Each year, tens of thousands of immigration detainees are released from custody on an immigration bond. To find out if you are eligible for an immigration bond, or to get the lowest bond possible, it is wise to discuss your case with an immigration attorney experienced in handling deportation cases. Below is a brief overview of immigration bonds, bond eligibility, and ways to apply for bonds.
Eligibility For Release On An Immigration Bond
To be eligible for an immigration bond, you must meet certain criteria. First, you cannot have committed or been convicted of certain types of serious crimes. Second, you must not be an arriving alien — a person who is applying for admission at a port-of-entry. When you have a history of arrests and/or convictions, it is important that you consult with an experienced immigration attorney about whether past offenses or convictions will bar you from getting an immigration bond. Bear in mind that even expunged or dismissed convictions can have immigration consequences. Also, if you don’t think you are eligible for release on bond, it is often still worth it to request a bond hearing.

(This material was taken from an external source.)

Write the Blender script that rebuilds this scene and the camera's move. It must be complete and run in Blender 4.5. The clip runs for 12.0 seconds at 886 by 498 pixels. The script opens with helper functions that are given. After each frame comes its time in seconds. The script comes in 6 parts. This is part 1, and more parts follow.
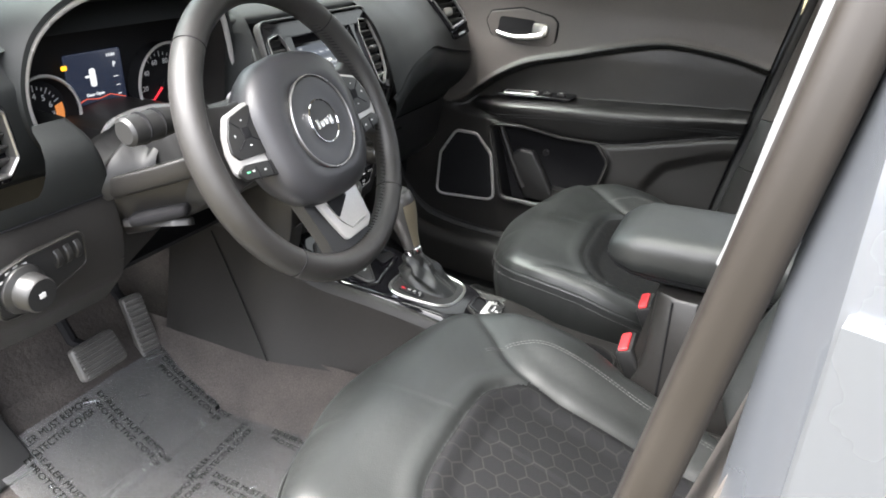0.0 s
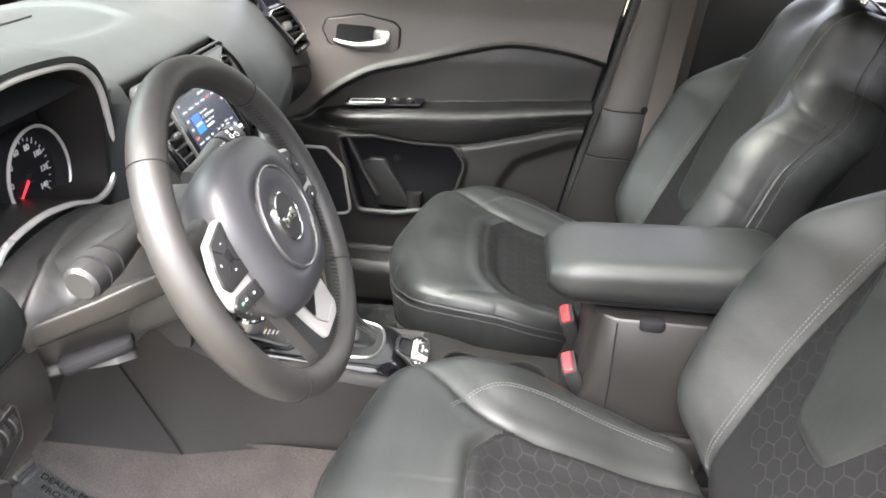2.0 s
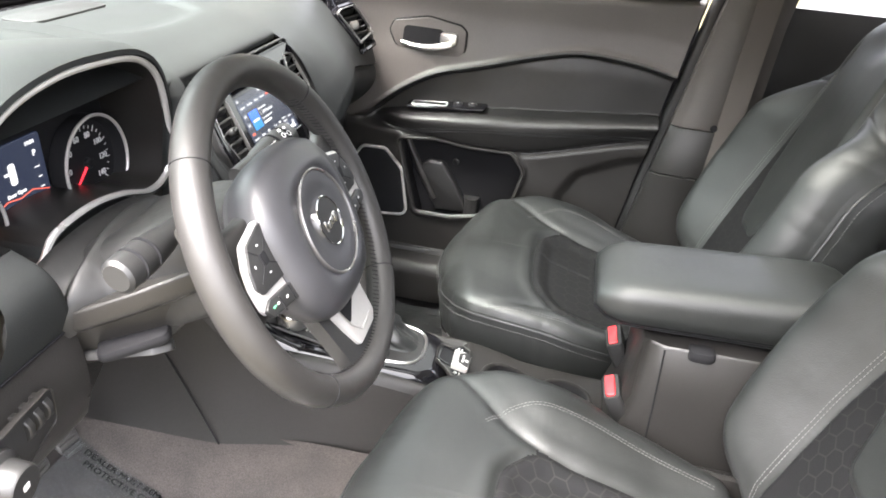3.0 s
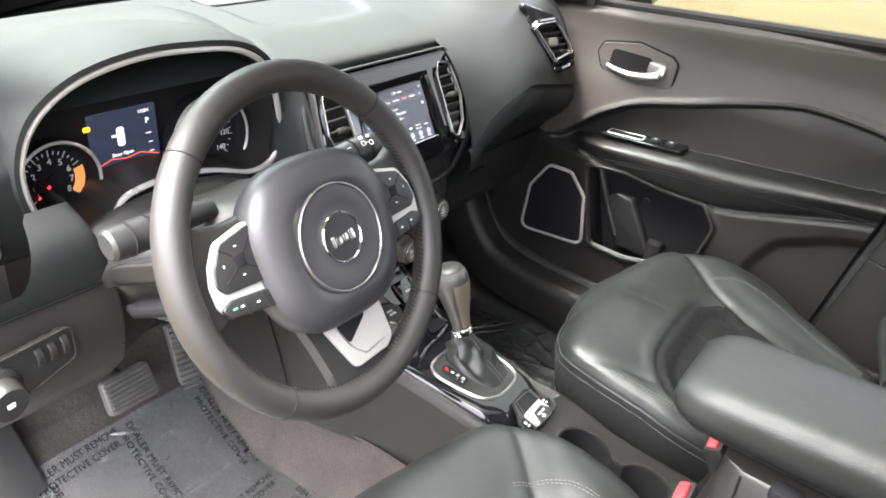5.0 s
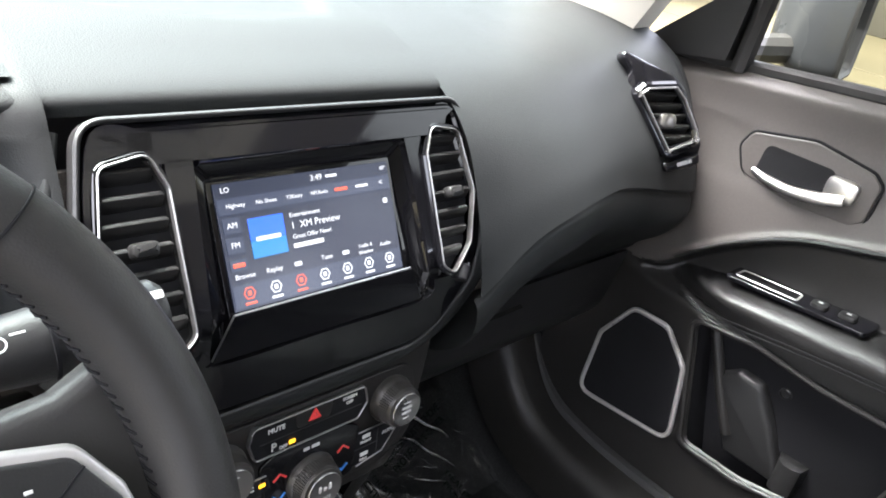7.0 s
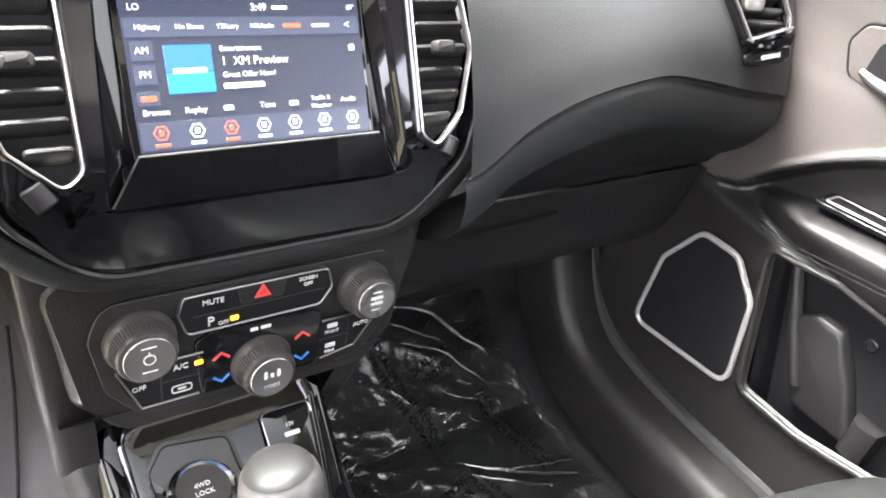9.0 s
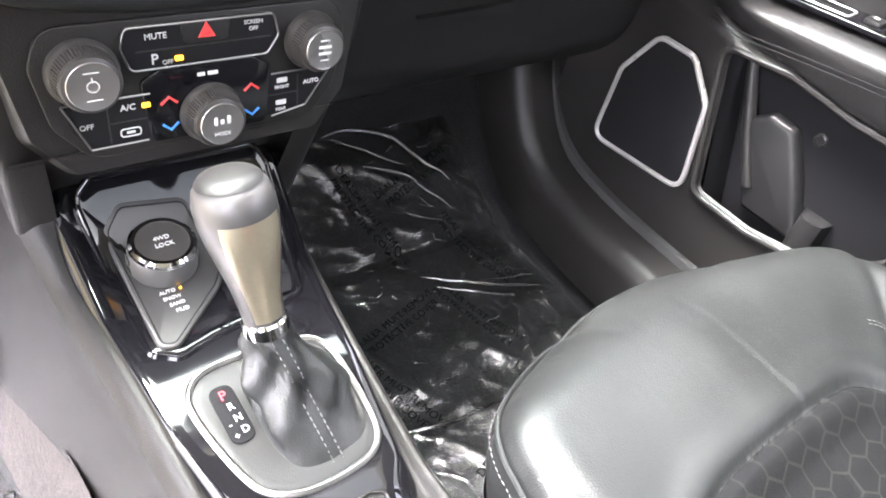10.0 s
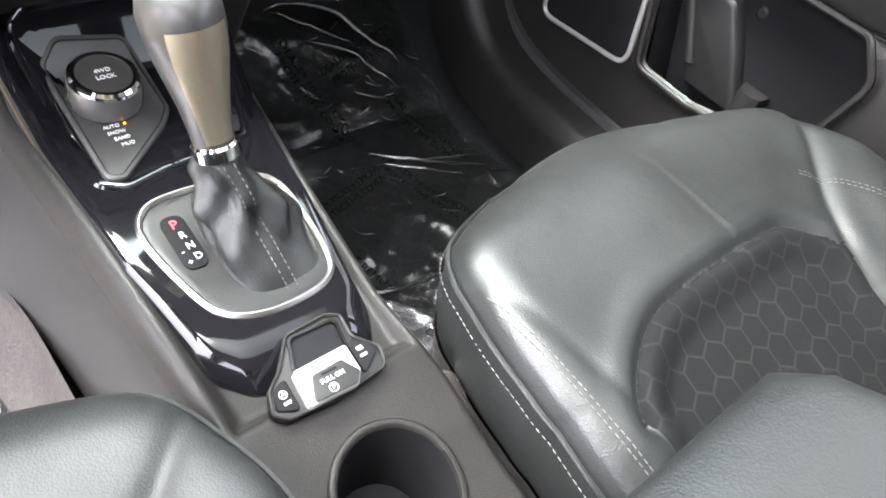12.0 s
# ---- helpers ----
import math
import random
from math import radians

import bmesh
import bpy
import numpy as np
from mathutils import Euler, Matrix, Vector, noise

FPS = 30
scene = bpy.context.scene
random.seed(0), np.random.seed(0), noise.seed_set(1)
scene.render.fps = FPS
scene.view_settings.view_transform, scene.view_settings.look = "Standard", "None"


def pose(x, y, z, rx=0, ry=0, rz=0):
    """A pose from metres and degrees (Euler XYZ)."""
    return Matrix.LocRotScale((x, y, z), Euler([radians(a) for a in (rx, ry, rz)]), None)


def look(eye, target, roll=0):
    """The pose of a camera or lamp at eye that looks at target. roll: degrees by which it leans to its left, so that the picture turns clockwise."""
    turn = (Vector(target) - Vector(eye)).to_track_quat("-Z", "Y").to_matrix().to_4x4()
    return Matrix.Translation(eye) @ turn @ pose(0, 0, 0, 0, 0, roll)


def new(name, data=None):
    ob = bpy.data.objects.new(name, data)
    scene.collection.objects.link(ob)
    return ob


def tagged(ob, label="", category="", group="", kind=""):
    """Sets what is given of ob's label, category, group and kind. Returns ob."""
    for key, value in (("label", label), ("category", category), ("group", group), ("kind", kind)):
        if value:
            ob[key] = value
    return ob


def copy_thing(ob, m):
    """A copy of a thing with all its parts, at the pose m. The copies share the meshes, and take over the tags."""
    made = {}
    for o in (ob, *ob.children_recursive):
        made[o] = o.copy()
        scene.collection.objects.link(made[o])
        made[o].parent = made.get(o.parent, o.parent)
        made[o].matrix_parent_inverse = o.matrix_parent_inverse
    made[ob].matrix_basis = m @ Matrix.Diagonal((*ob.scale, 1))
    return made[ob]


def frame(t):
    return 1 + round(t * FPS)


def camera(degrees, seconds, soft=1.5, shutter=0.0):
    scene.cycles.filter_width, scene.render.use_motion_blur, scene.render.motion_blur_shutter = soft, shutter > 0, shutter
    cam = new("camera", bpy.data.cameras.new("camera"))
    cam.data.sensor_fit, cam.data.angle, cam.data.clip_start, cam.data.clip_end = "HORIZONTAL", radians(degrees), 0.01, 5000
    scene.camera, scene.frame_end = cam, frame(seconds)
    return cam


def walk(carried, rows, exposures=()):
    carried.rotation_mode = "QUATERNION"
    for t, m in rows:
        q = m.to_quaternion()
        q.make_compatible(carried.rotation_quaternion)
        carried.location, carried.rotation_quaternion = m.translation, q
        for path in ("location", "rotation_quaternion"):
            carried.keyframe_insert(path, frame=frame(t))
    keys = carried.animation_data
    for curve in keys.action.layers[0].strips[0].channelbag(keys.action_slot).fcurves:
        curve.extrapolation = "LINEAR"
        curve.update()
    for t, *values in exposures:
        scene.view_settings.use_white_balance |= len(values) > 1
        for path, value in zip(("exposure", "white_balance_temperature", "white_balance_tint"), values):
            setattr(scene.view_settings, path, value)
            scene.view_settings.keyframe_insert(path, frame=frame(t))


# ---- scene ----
cam = camera(62.0, 12.0, soft=1.8)
# seconds, eye, target, roll; x to the passenger side, y ahead, z up; the ground is z = 0
PATH = [
    (0, (-1.094, -0.654, 1.298), (0.575, 0.051, 0.451), 3.9),
    (0.5, (-1.075, -0.566, 1.368), (0.675, -0.189, 0.475), 3.5),
    (1, (-1.048, -0.495, 1.374), (0.734, -0.231, 0.507), 2.8),
    (1.5, (-1.044, -0.429, 1.383), (0.739, -0.289, 0.487), 3.0),
    (2, (-1.056, -0.382, 1.386), (0.722, -0.291, 0.475), 3.6),
    (2.5, (-1.055, -0.371, 1.383), (0.723, -0.263, 0.475), 4.5),
    (3, (-1.032, -0.401, 1.392), (0.725, -0.145, 0.471), 5.2),
    (3.5, (-0.939, -0.53, 1.409), (0.721, 0.07, 0.469), 6.4),
    (3.7, (-0.917, -0.575, 1.409), (0.694, 0.145, 0.467), 6.5),
    (5.3, (-0.856, -0.622, 1.43), (0.616, 0.312, 0.449), 7.2),
    (5.5, (-0.84, -0.605, 1.419), (0.639, 0.324, 0.445), 6.9),
    (6, (-0.71, -0.497, 1.372), (0.823, 0.392, 0.444), 5.9),
    (6.2, (-0.63, -0.43, 1.34), (0.959, 0.413, 0.466), 6.8),
    (6.5, (-0.499, -0.394, 1.313), (1.066, 0.532, 0.481), 8.2),
    (7, (-0.311, -0.349, 1.277), (1.059, 0.818, 0.405), 12.4),
    (7.2, (-0.262, -0.336, 1.267), (1.028, 0.894, 0.36), 13.5),
    (8.8, (-0.184, -0.361, 1.242), (0.913, 0.949, 0.203), 12.6),
    (9, (-0.18, -0.378, 1.216), (0.921, 0.888, 0.128), 13.0),
    (9.5, (-0.189, -0.424, 1.167), (0.913, 0.727, -0.041), 13.8),
    (10, (-0.196, -0.458, 1.133), (0.901, 0.604, -0.159), 14.4),
    (10.5, (-0.214, -0.474, 1.101), (0.881, 0.494, -0.264), 15.8),
    (11, (-0.221, -0.503, 1.076), (0.878, 0.398, -0.332), 17.1),
    (11.5, (-0.229, -0.524, 1.056), (0.88, 0.306, -0.386), 19.0),
    (12, (-0.225, -0.503, 1.088), (0.923, 0.338, -0.316), 19.5),
]
walk(cam, [(t, look(eye, target, roll)) for t, eye, target, roll in PATH], exposures=[(0.0, 4.2, 6450.0, 10.0), (1.0, 4.8, 6550.0, 11.0), (3.5, 4.85, 6600.0, 12.0), (5.5, 4.8, 6500.0, 12.0), (7.0, 4.75, 6300.0, 13.0), (9.0, 5.9, 6550.0, 15.0), (9.5, 6.1, 6450.0, 17.0), (10.5, 6.0, 6400.0, 16.0), (11.0, 5.6, 6350.0, 15.0), (12.0, 5.35, 6350.0, 14.0)])

# ---- light ----
world = bpy.data.worlds.new("sky")
scene.world = world
world.use_nodes = True
wn = world.node_tree.nodes
sky = wn.new("ShaderNodeTexSky")
sky.sky_type, sky.sun_disc = "NISHITA", False
sky.sun_elevation, sky.sun_rotation = radians(67), radians(309)
sky.dust_density, sky.air_density = 8.0, 0.7
pale = wn.new("ShaderNodeHueSaturation")
pale.inputs["Saturation"].default_value = 0.35   # a veiled, nearly white sky
world.node_tree.links.new(sky.outputs[0], pale.inputs["Color"])
world.node_tree.links.new(pale.outputs[0], wn["Background"].inputs[0])
wn["Background"].inputs[1].default_value = 0.15
sun = new("sun", bpy.data.lights.new("sun", "SUN"))
sun.data.energy, sun.data.angle, sun.data.color = 0.7, radians(50.0), (1.0, 0.97, 0.92)
sun.matrix_basis = look((0, 0, 20), (0.33, -0.27, 20 - 1.0))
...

How To Apply For An Immigration Bond
Even if you are eligible for an immigration bond, it is still up to ICE and the immigration judge on whether to give you one.
In applying for a bond, the first step should be to check whether ICE has already set a bond amount for the person’s release. Often ICE will initially set the case at a “no bond,” especially when the person has a history of arrests or convictions.
If ICE has not set a bond, or if ICE has set one that is too high, your attorney can ask ICE to set a reasonable bond. With the request, the attorney can submit documentary evidence to show that the person is not a danger to persons or property, and does not pose a significant flight risk.
If ICE still does not set a bond, or sets one that is too high, you or your attorney can file a request for a bond hearing with an immigration judge. The immigration court will attempt to schedule the bond hearing as quickly as possible, though it usually takes 1-2 weeks At the bond hearing, the immigration judge may begin by addressing preliminary issues, like whether the detainee is even eligible for a bond. Afterwards, the immigration judge will consider any evidence bearing on whether the person is a flight risk or danger to society. If it is available, the immigration attorney should present evidence that demonstrates the detainee lacks a serious criminal history, is financially stable, has strong family and community ties in the United States, has stayed here for many years, lacks a history of immigration violations, and has attended court in the past. The attorney can also attempt to negotiate a bond amount with ICE prior to the bond hearing.
Getting a immigration bond (at a reasonable amount) is difficult to do on one’s own, and it is recommended that detainees have legal representation in challenging ICE custody decisions. Because there are limited opportunities to get an immigration bond, mistakes are often irreversible.